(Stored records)
--------------------------------------------------
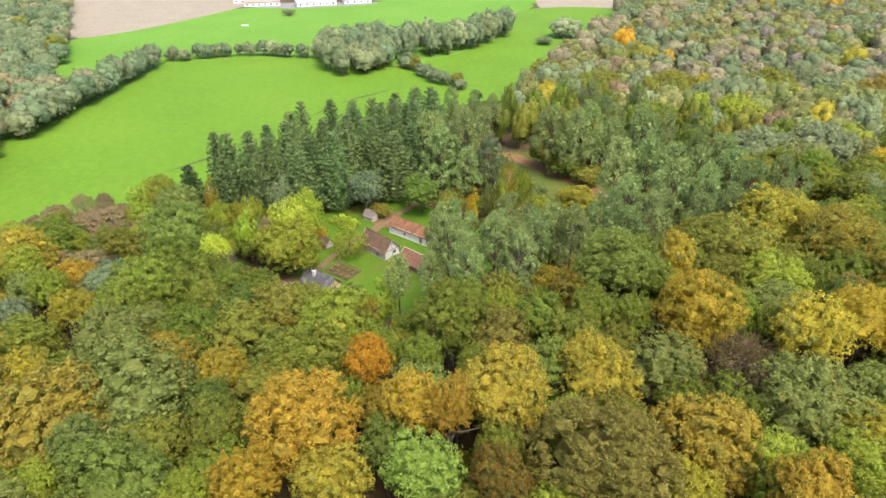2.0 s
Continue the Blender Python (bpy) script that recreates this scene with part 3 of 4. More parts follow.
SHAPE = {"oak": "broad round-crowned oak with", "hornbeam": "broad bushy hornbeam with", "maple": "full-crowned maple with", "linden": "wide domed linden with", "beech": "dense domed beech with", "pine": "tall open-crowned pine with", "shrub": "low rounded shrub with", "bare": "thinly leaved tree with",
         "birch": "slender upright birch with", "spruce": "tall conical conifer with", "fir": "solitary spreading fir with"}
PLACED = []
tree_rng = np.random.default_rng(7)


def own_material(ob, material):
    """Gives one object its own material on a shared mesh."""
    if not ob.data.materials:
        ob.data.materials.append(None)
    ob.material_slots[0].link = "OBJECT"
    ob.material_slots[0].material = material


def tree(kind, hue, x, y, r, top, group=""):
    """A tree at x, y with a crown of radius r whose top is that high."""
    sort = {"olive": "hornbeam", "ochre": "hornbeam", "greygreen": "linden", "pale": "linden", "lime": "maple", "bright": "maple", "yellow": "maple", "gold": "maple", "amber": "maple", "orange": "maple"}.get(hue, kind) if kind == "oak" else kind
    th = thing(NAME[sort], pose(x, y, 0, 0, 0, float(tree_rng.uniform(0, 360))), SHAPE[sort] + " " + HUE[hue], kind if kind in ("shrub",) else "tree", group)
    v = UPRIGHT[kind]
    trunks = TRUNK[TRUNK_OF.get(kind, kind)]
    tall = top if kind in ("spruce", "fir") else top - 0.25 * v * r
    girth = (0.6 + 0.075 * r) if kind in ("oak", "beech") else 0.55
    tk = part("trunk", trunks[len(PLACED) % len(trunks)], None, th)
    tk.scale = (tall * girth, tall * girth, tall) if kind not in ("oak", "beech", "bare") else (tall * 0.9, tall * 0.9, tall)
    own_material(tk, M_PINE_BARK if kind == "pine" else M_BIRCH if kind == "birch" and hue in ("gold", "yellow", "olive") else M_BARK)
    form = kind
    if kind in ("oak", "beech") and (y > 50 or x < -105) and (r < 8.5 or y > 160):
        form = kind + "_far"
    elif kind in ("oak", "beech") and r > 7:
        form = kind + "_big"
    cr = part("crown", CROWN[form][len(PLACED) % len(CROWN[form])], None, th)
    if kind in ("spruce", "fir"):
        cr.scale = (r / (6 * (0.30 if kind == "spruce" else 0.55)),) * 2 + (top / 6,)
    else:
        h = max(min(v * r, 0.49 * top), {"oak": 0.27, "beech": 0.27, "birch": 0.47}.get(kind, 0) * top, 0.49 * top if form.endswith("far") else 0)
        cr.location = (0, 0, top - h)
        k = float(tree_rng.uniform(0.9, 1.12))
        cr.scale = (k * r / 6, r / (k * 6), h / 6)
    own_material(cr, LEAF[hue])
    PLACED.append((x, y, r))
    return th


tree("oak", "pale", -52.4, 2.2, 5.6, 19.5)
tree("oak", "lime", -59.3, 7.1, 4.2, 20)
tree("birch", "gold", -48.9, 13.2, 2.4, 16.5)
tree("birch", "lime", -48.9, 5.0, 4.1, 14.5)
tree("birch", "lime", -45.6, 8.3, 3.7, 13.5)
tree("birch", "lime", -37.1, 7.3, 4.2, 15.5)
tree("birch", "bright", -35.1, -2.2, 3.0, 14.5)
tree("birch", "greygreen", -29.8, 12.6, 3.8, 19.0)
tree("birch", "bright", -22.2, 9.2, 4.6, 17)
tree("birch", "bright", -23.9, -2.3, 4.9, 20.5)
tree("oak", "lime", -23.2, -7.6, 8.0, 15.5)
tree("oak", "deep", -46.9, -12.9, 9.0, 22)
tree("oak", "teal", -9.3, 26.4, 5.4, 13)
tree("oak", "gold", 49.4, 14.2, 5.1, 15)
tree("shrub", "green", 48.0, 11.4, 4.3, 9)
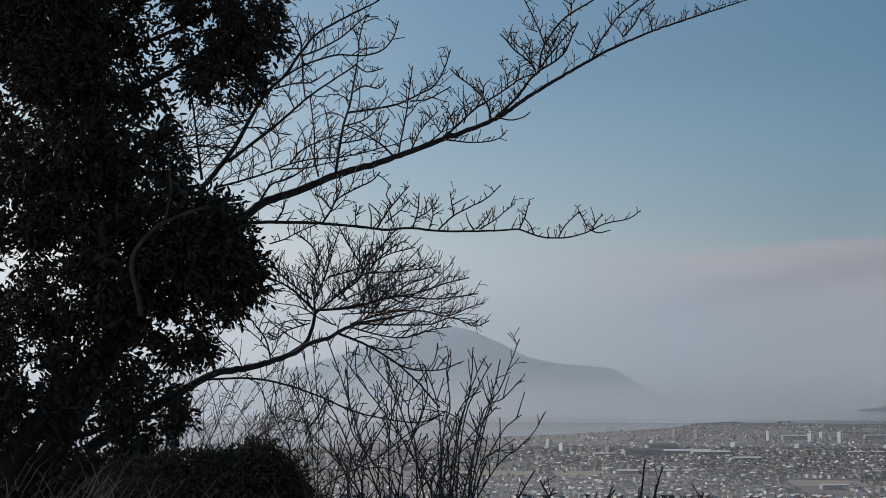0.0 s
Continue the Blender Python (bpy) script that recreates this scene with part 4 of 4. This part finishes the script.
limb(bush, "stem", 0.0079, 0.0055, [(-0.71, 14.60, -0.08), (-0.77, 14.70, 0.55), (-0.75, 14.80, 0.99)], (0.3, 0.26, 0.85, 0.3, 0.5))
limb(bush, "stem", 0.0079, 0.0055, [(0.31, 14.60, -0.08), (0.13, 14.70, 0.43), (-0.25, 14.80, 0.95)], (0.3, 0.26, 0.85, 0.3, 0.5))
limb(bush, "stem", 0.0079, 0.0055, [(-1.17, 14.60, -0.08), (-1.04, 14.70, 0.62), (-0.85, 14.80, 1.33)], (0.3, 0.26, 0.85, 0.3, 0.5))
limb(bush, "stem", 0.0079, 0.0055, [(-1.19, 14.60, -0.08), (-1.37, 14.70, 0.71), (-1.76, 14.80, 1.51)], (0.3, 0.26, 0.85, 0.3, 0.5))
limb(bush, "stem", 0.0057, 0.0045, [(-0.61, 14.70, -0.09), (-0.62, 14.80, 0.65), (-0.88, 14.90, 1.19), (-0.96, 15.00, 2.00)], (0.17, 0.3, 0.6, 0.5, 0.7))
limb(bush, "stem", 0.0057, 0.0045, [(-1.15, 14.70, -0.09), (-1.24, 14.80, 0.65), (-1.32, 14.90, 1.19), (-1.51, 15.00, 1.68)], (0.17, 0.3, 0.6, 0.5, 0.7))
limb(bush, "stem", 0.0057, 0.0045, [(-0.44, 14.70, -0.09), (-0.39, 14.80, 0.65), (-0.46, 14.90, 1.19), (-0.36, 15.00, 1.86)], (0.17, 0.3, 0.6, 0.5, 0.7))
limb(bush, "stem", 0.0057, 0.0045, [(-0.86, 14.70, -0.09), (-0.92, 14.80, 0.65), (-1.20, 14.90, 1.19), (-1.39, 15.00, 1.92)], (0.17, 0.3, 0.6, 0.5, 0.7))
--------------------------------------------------
SHORT TASK :: Pull every line containing "recreates" from the material above.

TASK ANSWER ::
Continue the Blender Python (bpy) script that recreates this scene with part 3 of 4. More parts follow.
Continue the Blender Python (bpy) script that recreates this scene with part 4 of 4. This part finishes the script.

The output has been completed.